NORTHEASTERN MINNESOTA – As part of the Cutting Edge workshop on Teaching Mineralogy, Petrology, and Geochemistry, I had the opportunity to participate in a field trip to the Midcontinent Rift System in northeastern Minnesota. You can imagine how exciting this was to an Ohio-based (outcrop-deprived) petrologist! Here’s a quick tour of some of the spectacular stops on the trip:

Keweenawan diabase dike intruding slates and greywackes of the Thomson Formation.

Layering in the Lower Troctolite Zone of the Duluth Complex.

Folding in Archean greywackes of the Lake Vermilion Formation.

 

Multiple generations of folding in the Soudan-type Banded Iron Formation.

Basaltic pillow in the Ely Greenstone with exquisitely preserved glassy textures in the hyaloclastite rims.

Lichen-covered columnar joints in basalt flows of the North Shore Volcanic Group.

A large plagioclase crystal (showing striations) from an anorthosite xenolith.

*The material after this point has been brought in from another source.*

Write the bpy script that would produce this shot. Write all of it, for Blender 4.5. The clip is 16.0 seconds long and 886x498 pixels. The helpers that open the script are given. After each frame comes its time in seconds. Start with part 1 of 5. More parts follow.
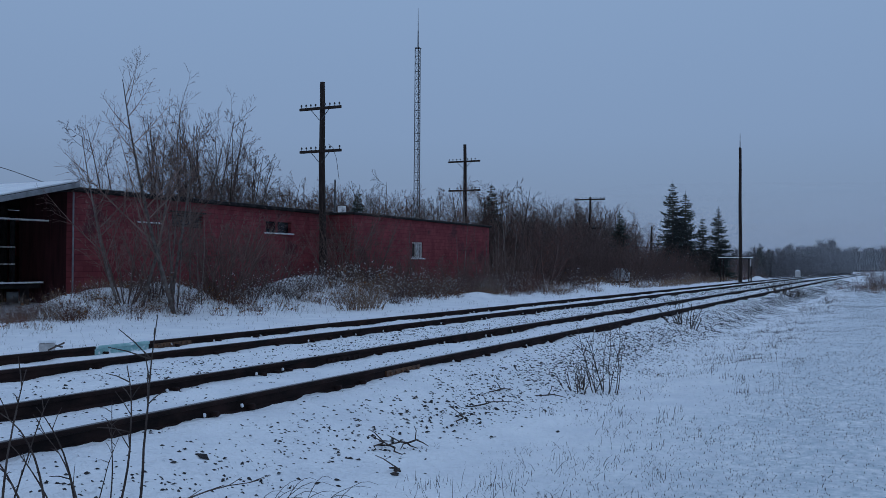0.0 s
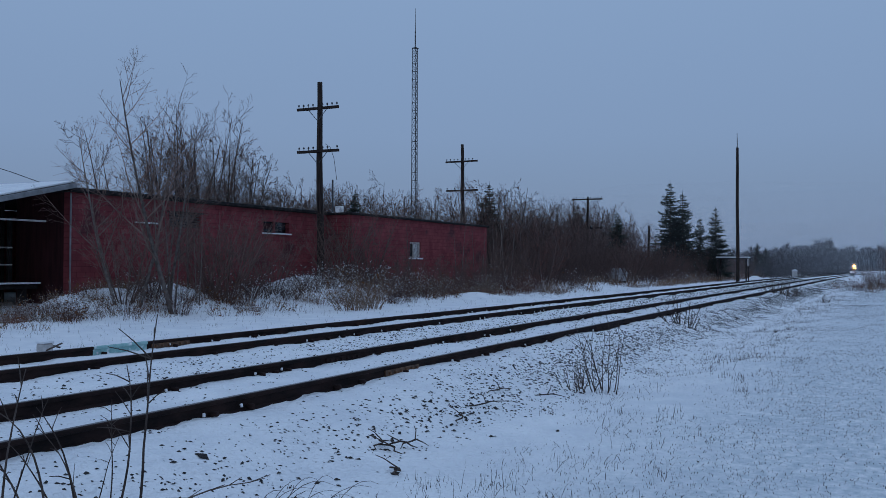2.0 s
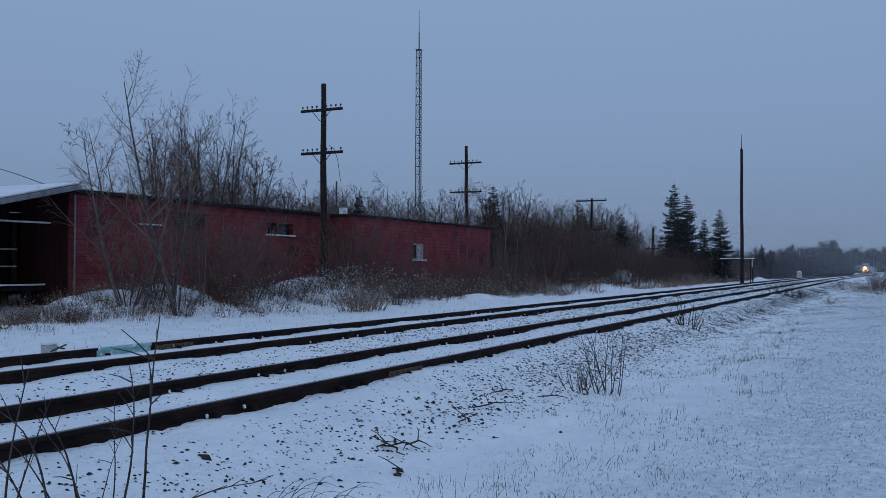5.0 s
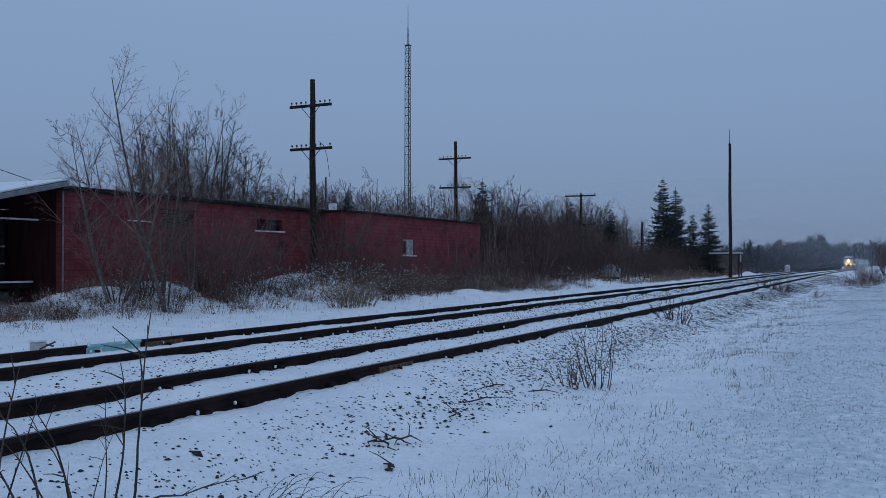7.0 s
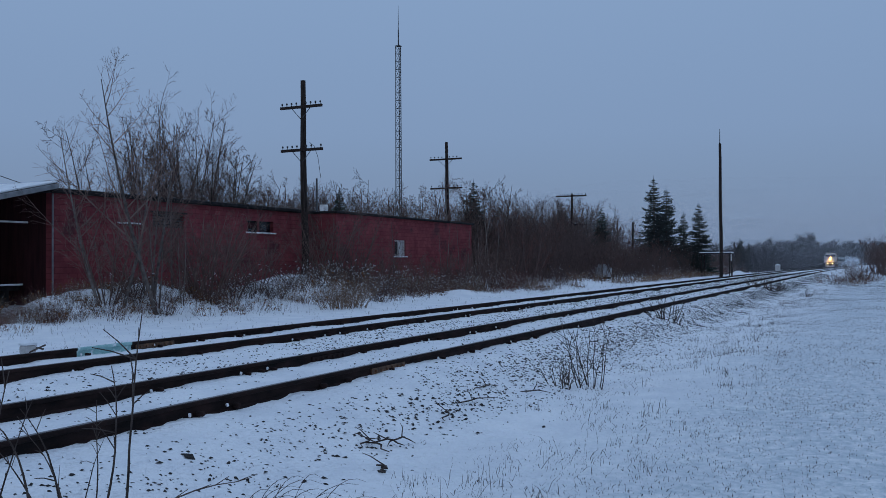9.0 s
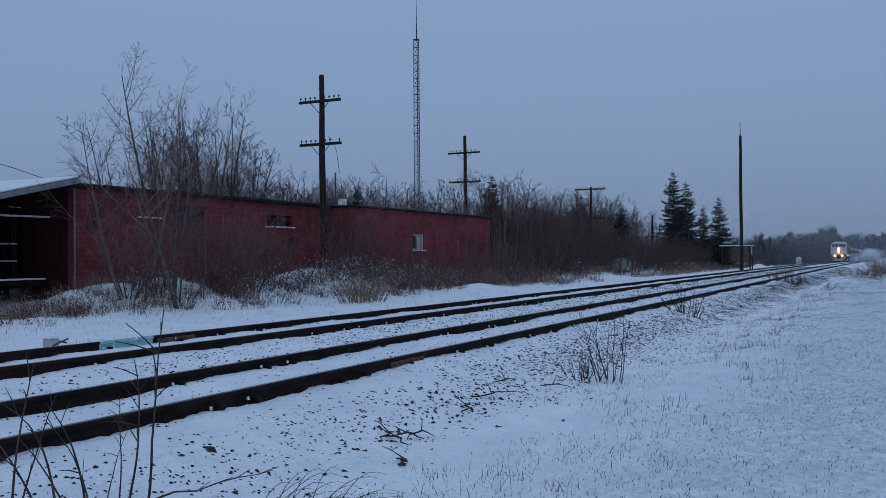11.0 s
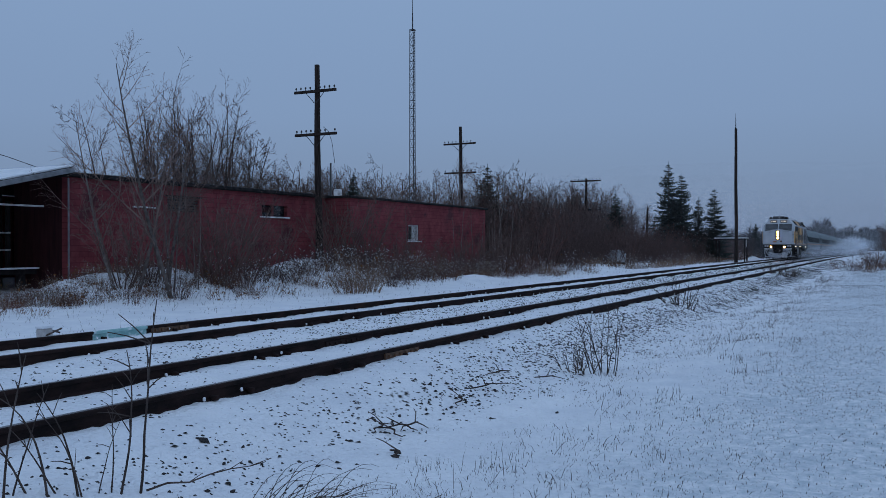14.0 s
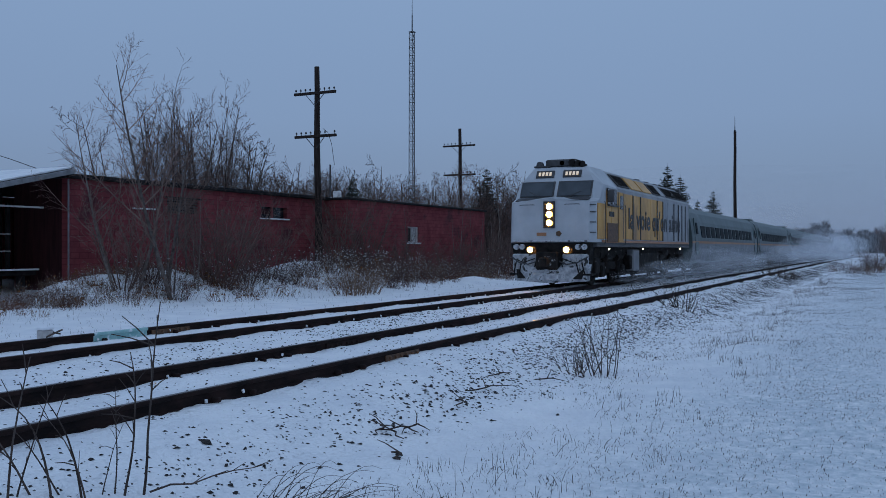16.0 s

Learning about the fantastic geology of northeastern Minnesota was only one of our primary goals. The other was to discuss strategies for field-based teaching and learning. There are countless reasons for bringing our students to the field, including two that I consider most important: (1) the field challenges students to exercise their higher-order critical thinking skills (making observations and dealing with complexity); and (2) the field inspires students to learn and be curious of the natural world. The field trip provided an opportunity for “a collection of North America’s greatest geoscience educators”* to share effective teaching ideas for helping students achieve these goals. I’ve compiled a short list of useful tips that I took away from the trip:

  • Enhance the social learning environment – Encourage students to learn something about each other by asking them to line up in order of first name or longitude of their place of birth. Establishing a community enhances peer-to-peer learning, which is a powerful instructional practice in the field.
  • Set and assess goals – For every field trip (and every stop), set specific learning goals, then ask How do we accomplish these goals? How do we know we’ve accomplished these goals? Learning goals and teaching activities will vary with audience and setting. Consider the following example: the learning goal of one particular field trip stop was to observe and describe volcanic features of an outcrop of mafic metavolcanic flows. For the activity, we were provided with an outline of the outcrop and asked to map the distribution of volcanic features from one end to the other. At the end, we compared maps and discussed similarities and differences. The conversation helped us describe the volcanic features we used to define the different units and to determine the stratigraphic “up” direction.
  • Connect the classroom to the field – We’ve all held large maps against the vans to use as visual aids when explaining the geologic setting, but why not laminate poster-sized photomicrographs or phase diagrams to enhance the discussion? By directly applying field observations to concepts they’ve learned in class, students will learn to transfer content knowledge to different settings.
  • Don’t neglect the affective domain – An honorable learning goal is to inspire a sense of awe in students. We certainly had several stops that were breathtakingly beautiful and “reminded all of us why we love geology.” I’m sure most of us can recall a particular field experience that motivated us to pursue geology as a major. Sometimes, it’s the “fun” stops that have the greatest impact.
  • Technology can enhance student learning – One person suggested recording podcasts that students could listen to in the vans between field trip stops. Another person mentioned that smartphones or iPads could be used to take and annotate images of outcrops, which can be loaded onto a wiki later for a collaborative learning project. (The idea probably works equally well for paper photos). On the field trip, we used a portable XRF to measure and compare the compositions of different rock units.

 

The BIF was one of the stunning outcrops where the field trip leaders allowed us to be excited and explore before trying to discuss the geology.

 

Geologists and their toys: playing with the pXRF.

If you have ideas for effective field-based teaching practices or would like to share your experiences, please comment!

*Directly quoted response from field trip leader J. Goodge when a passer-by asked “What is this?”